Fiat shares traded 4.1 percent higher at 7.79 euros at 5:45 a.m. -- twice the rise in the DJ Stoxx auto sector -- following news that the U.S. Supreme Court had removed the final obstacle to the deal on Tuesday.
In a victory for the U.S. administration driving the restructuring of bankrupt Chrysler, the Supreme Court on Tuesday denied a request from Indiana pension funds to delay the sale.
“The news from the Supreme Court is very good for Fiat,” one Milan trader told Reuters.
Fiat is joined by a union-aligned trust and the U.S. and Canadian governments in taking over the best parts of Chrysler. Fiat is expected to close the deal by 1400 GMT, according to two sources familiar with the procedure.
In a statement, Fiat said it would occur shortly.
Fiat began looking for partners to gain scale late last year when the crisis came into full force, leading to a dramatic drop in car sales. This year is expected to be no different.
CSM Worldwide, an industry consultancy, has forecast a 20 percent drop in global production to 52 million vehicles this year as car makers lay off workers and leave their factories idle in the face of a sharp drop in demand.
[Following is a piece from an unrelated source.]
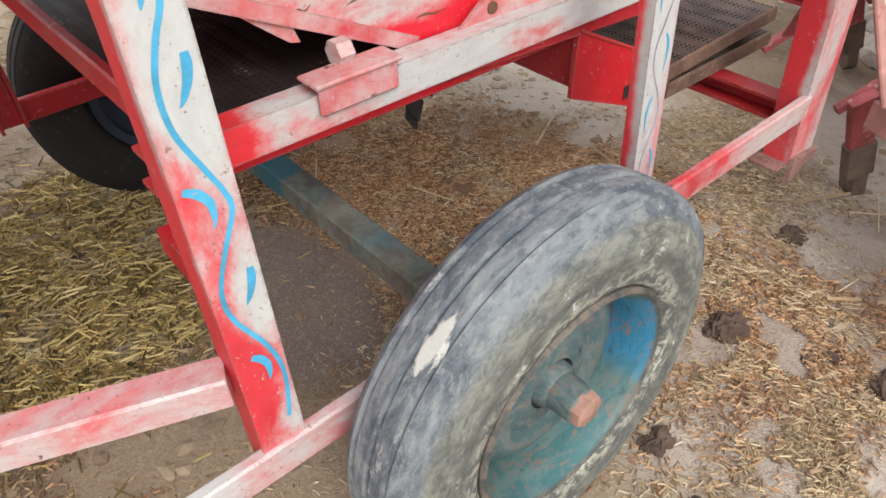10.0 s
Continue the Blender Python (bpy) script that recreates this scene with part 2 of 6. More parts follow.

Others in the industry do not feel the urgency to look for partners. Renault-Nissan Chief Executive Carlos Ghosn, for example, said on Wednesday his group had no problem with scale.
In Fiat’s case, CSM Worldwide said it saw a “tremendous amount of risk” in trying to revive Chrysler.
SG Securities analyst Eric-Alain Michelis said turning around Chrysler would prove to be a tougher challenge for Fiat than convincing U.S. authorities of its plans for the U.S. car maker.
Not only did it have to renew an aging product line but also persuade former customers to buy a Chrysler again.
Fiat has sent a team of executives and engineers to Detroit to work with Chrysler to cut costs and prepare for the U.S. launch of the Cinquecento (500), Fiat’s popular small car.
Its stake in Chrysler will start at 20 percent and should rise to 35 percent over time.
Fiat has had a harder time of persuading people in Germany of its plans to create a world giant in car industry.
It lost out to Canadian car parts market Magna International for General Motors Corp’s Opel unit although the government invited it to improve its bid.
The sale is part of GM’s restructuring, which saw it enter court protection on June after Chrysler sought bankruptcy on April 30.
Erich Merkle, an independent auto analyst based in Grand Rapids, Michigan, said the court’s decision on Chrysler was good news for GM because it was using a similar quick-sale strategy to facilitate its way through bankruptcy.